Drei Pullen Schnaps und 100 Dollar
Doch es tat sich nichts – viereinhalb Jahre lang. Erst als Worth sich direkt an die Indianerstämme wandte und Cecil Pavlat sich im vergangenen März an das Museum, entstand eine öffentliche Aufmerksamkeit. Das Museum entfernte die Skalpe aus der Ausstellung, sie lagern jetzt im Depot. „Wir sehen die Skalpe als unser rechtmäßiges Eigentum an“, sagte Museums-Geschäftsführerin Claudia Kaulfuß damals. Denn der Indianerforscher und Artist Patty Frank, der erste Direktor des Karl-May-Museums, hatte den Ojibwe-Skalp im Jahr 1904 einem Dakota-Indianer abgekauft – für 100 Dollar und drei Flaschen Schnaps. So jedenfalls beschreibt er es in dem Text „Wie ich meinen ersten Skalp erwarb“, der 1929 im Karl-May-Jahrbuch erschien.
Den Museumsleuten reicht das als Nachweis jedoch nicht aus. „Genau wie Karl May war auch Patty Frank ein Geschichtenerzähler“, sagt der wissenschaftliche Assistent Robin Leipold.
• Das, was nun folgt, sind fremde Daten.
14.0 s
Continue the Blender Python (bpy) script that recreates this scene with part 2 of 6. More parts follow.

Ob die Geschichte wahr ist, soll nun geklärt werden – bis Ende des Jahres sollen Akten gesichtet werden, dann könnten wissenschaftliche Tests stattfinden. „Wir bestehen nicht darauf, den Skalp zu behalten, aber wir wollen wissen, wo er herkommt“, sagt Claudia Kaulfuß. In Zukunft wolle man bei der Konzeption von Ausstellungen außerdem mit den Indianern zusammenarbeiten.
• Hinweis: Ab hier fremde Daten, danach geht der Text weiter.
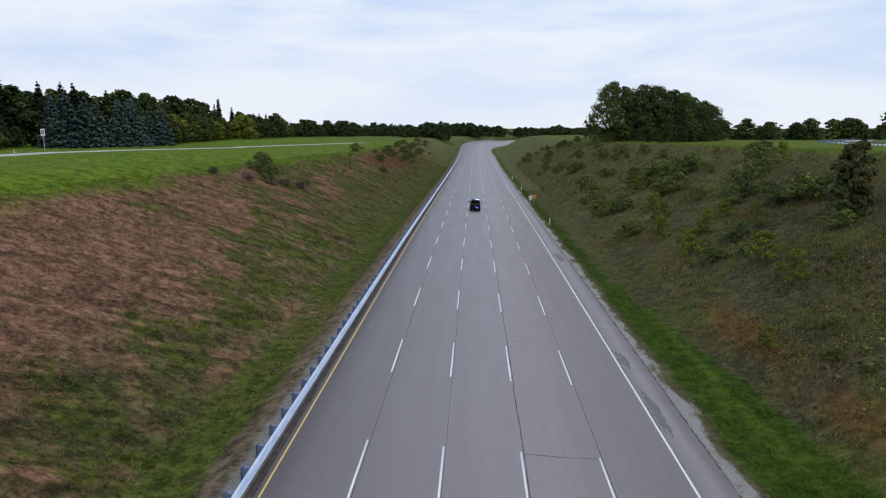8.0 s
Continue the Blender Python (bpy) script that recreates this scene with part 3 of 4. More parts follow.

Ein Hoffnungsschimmer für Cecil Pavlat. Die Reise nach Radebeul ist – mit Ausnahme von Kanada – seine erste Auslandsreise. Er sei von den Deutschen herzlich empfangen worden, sagt er. Als Optimist sei er zuversichtlich, dass sein Volk zurückbekomme, „was uns gehört“. Dass er zum Karl-May-Fest gekommen ist, dass dieser Austausch stattfindet, man kann das als einen historischen Moment bezeichnen.